═════ COLLECTED MATERIAL ═════

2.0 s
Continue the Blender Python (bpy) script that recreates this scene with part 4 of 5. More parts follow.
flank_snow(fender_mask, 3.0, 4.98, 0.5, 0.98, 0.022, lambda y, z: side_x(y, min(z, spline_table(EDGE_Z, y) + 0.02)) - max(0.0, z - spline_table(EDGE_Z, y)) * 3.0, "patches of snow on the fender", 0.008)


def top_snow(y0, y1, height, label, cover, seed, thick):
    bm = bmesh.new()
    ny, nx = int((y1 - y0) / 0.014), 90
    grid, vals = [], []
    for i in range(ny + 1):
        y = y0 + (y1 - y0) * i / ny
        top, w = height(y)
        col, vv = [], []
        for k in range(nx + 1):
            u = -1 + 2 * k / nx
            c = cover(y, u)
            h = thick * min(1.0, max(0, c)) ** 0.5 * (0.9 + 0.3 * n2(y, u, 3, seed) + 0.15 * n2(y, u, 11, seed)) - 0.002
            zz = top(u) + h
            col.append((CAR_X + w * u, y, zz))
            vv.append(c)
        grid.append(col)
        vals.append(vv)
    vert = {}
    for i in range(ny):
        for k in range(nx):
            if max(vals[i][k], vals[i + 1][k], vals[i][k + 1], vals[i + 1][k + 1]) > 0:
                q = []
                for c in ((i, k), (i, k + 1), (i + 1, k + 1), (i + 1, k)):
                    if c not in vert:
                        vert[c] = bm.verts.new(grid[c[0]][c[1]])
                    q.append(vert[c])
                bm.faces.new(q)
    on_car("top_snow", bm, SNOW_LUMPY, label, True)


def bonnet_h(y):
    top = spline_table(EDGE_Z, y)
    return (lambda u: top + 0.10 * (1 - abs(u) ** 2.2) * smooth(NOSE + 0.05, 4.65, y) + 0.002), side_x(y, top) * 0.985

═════

AIM:
Write out the data again, exactly and in full.

RESULT:
2.0 s
Continue the Blender Python (bpy) script that recreates this scene with part 4 of 5. More parts follow.
flank_snow(fender_mask, 3.0, 4.98, 0.5, 0.98, 0.022, lambda y, z: side_x(y, min(z, spline_table(EDGE_Z, y) + 0.02)) - max(0.0, z - spline_table(EDGE_Z, y)) * 3.0, "patches of snow on the fender", 0.008)


def top_snow(y0, y1, height, label, cover, seed, thick):
    bm = bmesh.new()
    ny, nx = int((y1 - y0) / 0.014), 90
    grid, vals = [], []
    for i in range(ny + 1):
        y = y0 + (y1 - y0) * i / ny
        top, w = height(y)
        col, vv = [], []
        for k in range(nx + 1):
            u = -1 + 2 * k / nx
            c = cover(y, u)
            h = thick * min(1.0, max(0, c)) ** 0.5 * (0.9 + 0.3 * n2(y, u, 3, seed) + 0.15 * n2(y, u, 11, seed)) - 0.002
            zz = top(u) + h
            col.append((CAR_X + w * u, y, zz))
            vv.append(c)
        grid.append(col)
        vals.append(vv)
    vert = {}
    for i in range(ny):
        for k in range(nx):
            if max(vals[i][k], vals[i + 1][k], vals[i][k + 1], vals[i + 1][k + 1]) > 0:
                q = []
                for c in ((i, k), (i, k + 1), (i + 1, k + 1), (i + 1, k)):
                    if c not in vert:
                        vert[c] = bm.verts.new(grid[c[0]][c[1]])
                    q.append(vert[c])
                bm.faces.new(q)
    on_car("top_snow", bm, SNOW_LUMPY, label, True)


def bonnet_h(y):
    top = spline_table(EDGE_Z, y)
    return (lambda u: top + 0.10 * (1 - abs(u) ** 2.2) * smooth(NOSE + 0.05, 4.65, y) + 0.002), side_x(y, top) * 0.985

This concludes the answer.